WEDNESDAY, JUNE 01, 2016|
Posted by: Evan Jake Goldstein
Why is is that 90% of the music The Strokes have released post-2003s Room On Fire just kind of eh? The difficult part of reviewing music like the Future Present Past EP is that I have to convey my thoughts and feelings about music that doesn't make me think or feel anything. That's the problem The Strokes are facing, they're still in the ring, but they aren't landing any blows. It could be that they set the bar too high on Is This It and Room On Fire, or that they got too big to stay in touch with their roots, or that they've gotten too old for their perpetually youthful audience. Regardless, whenever I listen to any of their later material all I can think is, "I wish I were just listening to their early stuff." Most of the time that's what I end up doing. I sit through their new stuff one or two times, maybe finding one or two decent songs, and then I inevitably go back to listening to those first two albums.
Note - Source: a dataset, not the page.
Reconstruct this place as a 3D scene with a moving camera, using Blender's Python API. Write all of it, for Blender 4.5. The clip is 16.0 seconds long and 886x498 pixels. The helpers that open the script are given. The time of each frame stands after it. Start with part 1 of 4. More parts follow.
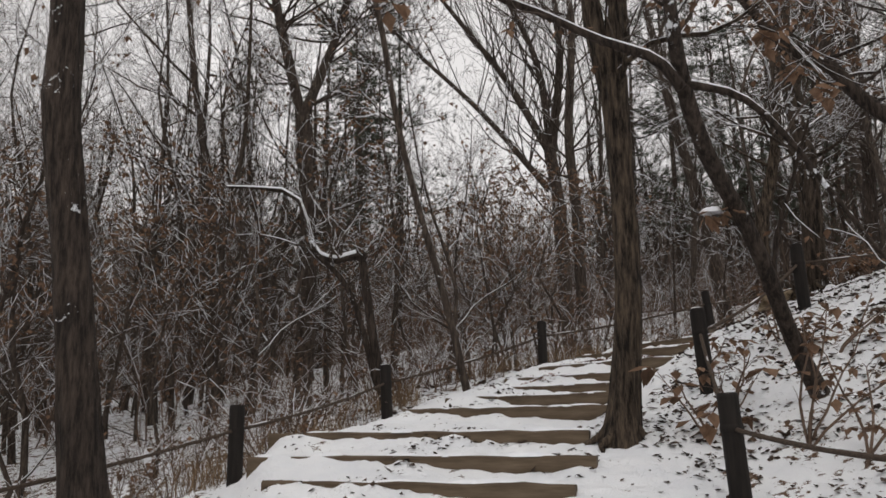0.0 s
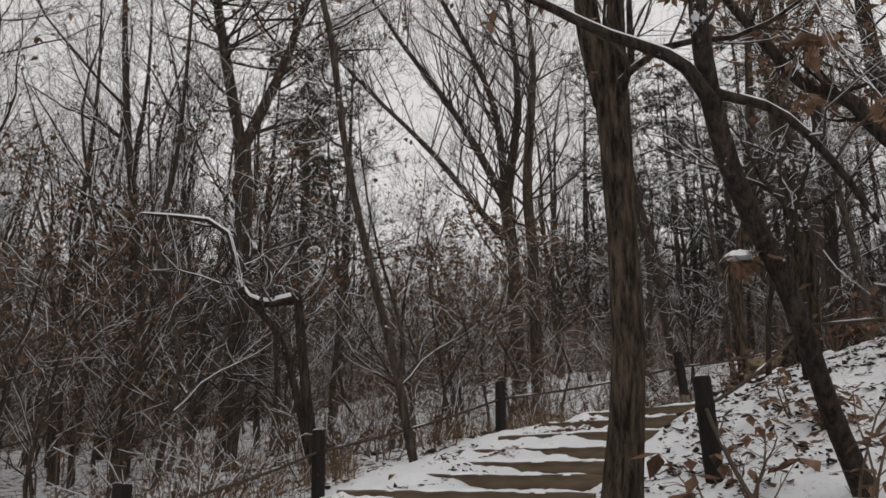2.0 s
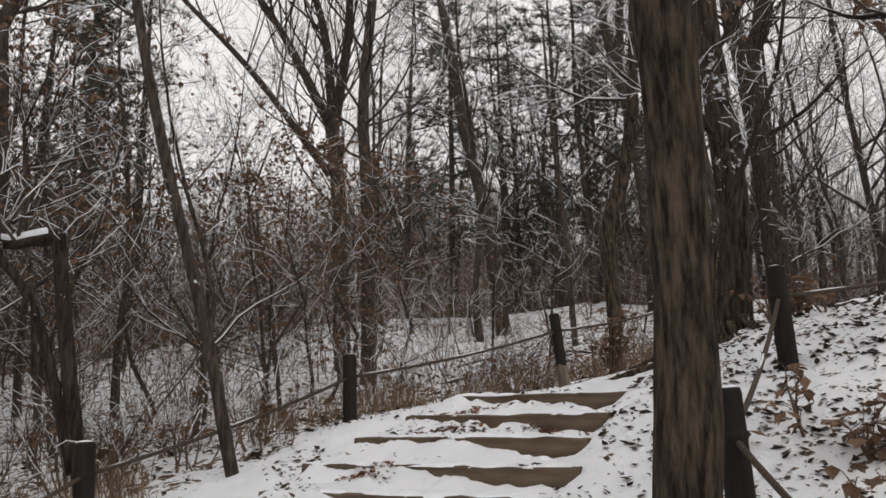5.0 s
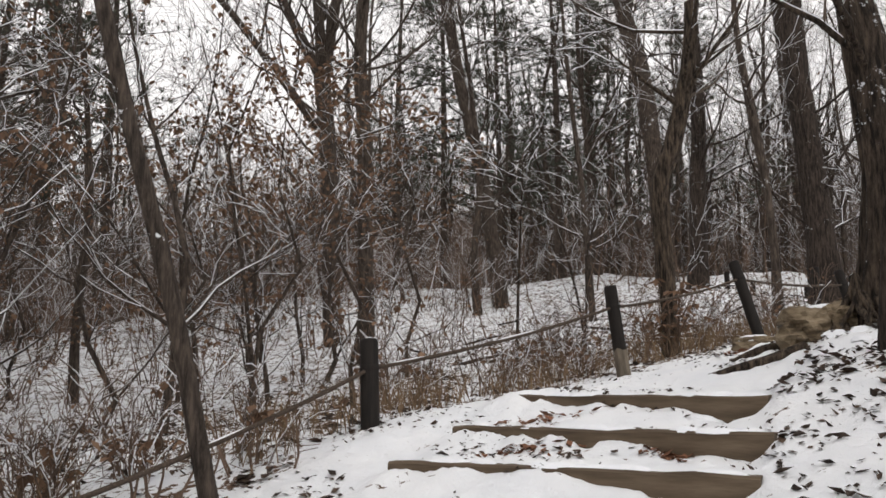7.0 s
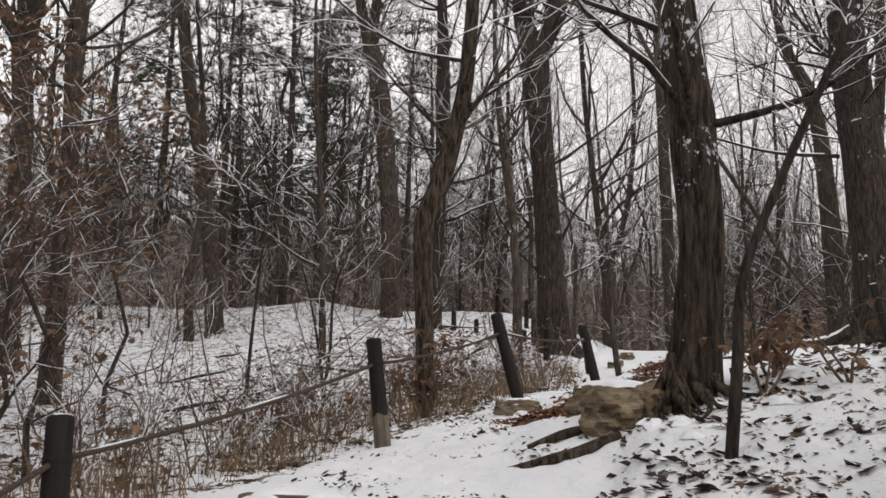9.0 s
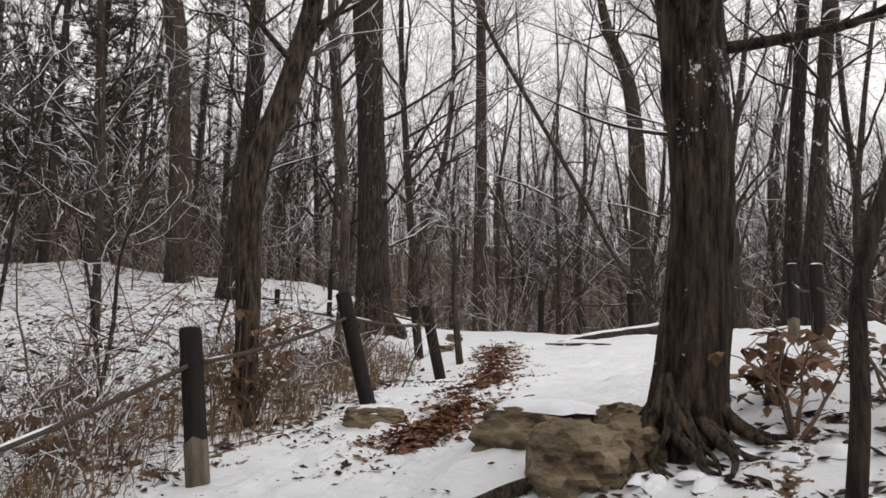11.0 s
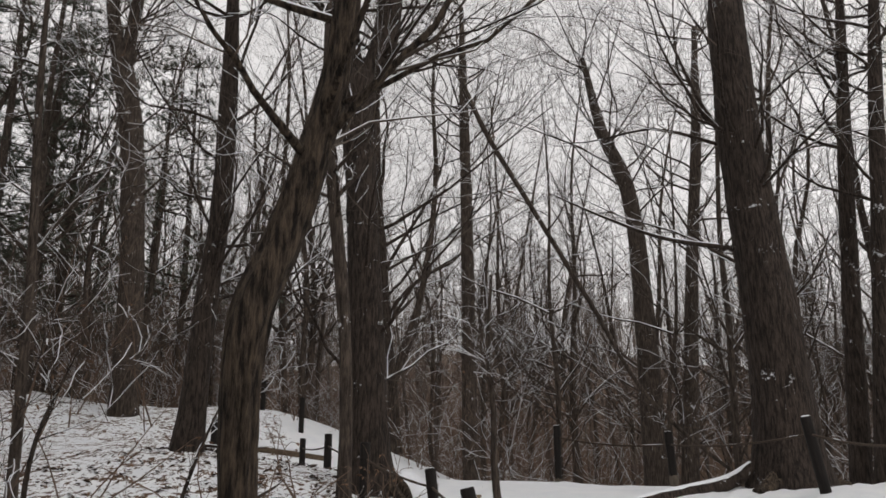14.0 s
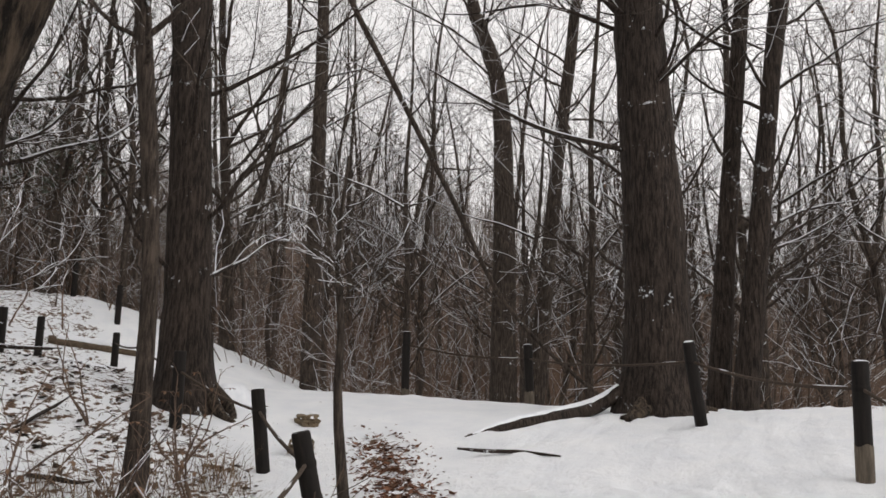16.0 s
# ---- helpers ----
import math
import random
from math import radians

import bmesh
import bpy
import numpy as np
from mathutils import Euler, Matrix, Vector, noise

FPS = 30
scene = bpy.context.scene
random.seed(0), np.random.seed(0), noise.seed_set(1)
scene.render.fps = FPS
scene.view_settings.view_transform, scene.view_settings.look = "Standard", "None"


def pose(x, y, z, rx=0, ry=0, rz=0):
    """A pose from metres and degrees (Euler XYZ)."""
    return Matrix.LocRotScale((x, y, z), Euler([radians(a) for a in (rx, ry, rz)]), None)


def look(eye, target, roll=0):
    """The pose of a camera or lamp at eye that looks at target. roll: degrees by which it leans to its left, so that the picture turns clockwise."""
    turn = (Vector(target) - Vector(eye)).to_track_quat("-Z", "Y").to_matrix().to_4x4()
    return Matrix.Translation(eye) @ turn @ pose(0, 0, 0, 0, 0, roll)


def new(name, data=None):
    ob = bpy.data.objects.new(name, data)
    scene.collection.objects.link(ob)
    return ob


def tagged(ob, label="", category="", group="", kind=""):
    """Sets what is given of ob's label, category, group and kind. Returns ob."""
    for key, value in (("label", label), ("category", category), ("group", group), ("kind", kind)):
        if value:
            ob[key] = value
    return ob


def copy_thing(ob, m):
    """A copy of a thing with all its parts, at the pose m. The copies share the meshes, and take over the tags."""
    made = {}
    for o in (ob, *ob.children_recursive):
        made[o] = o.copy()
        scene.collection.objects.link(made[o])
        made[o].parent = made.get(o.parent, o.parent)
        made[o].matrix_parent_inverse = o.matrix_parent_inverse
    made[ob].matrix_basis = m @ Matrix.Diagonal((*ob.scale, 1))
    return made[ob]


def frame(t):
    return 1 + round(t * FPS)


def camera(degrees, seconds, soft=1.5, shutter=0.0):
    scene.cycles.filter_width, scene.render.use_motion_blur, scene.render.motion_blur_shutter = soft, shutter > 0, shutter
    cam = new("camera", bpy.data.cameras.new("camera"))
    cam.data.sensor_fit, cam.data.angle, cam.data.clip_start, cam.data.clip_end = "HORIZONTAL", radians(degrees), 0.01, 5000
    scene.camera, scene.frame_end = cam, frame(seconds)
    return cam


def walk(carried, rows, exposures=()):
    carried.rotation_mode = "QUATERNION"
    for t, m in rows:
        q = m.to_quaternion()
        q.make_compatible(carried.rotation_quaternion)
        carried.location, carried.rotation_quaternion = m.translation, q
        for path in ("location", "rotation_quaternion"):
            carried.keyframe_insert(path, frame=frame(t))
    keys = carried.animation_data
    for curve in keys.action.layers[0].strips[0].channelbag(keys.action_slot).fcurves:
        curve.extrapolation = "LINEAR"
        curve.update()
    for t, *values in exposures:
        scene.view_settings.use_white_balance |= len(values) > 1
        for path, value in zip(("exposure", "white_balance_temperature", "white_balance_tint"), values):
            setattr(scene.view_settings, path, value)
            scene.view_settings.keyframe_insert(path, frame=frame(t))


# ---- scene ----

There is no lasting impact to their newer material, nothing that sticks with you, nothing for you to identify with.
Check out their live performance of two of their new songs, "OBLIVIUS" and "Drag Queen" from their show last night at the Capitol Theatre...
Now watch this clip from 2001 of them performing "New York City Cops" one of the most important and controversial tracks in post 9/11 NYC, with Noel Gallagher (of Oasis) perfectly summing up just how impressive they were in the beginning.
Something has changed, and not for the better.
That being said, I LOVE The Strokes! Their music has been an essential part of soundtrack of my youth. They're the main reason I'm going to Governor's Ball this year, and I will always credit them for their pioneering role the NYC musical renaissance of the early 2000s (along with The Yeah Yeah Yeahs and Interpol). For me, though, they've somehow already become a nostalgia act, similar to the Ramones in the 90s. That's right; I said it.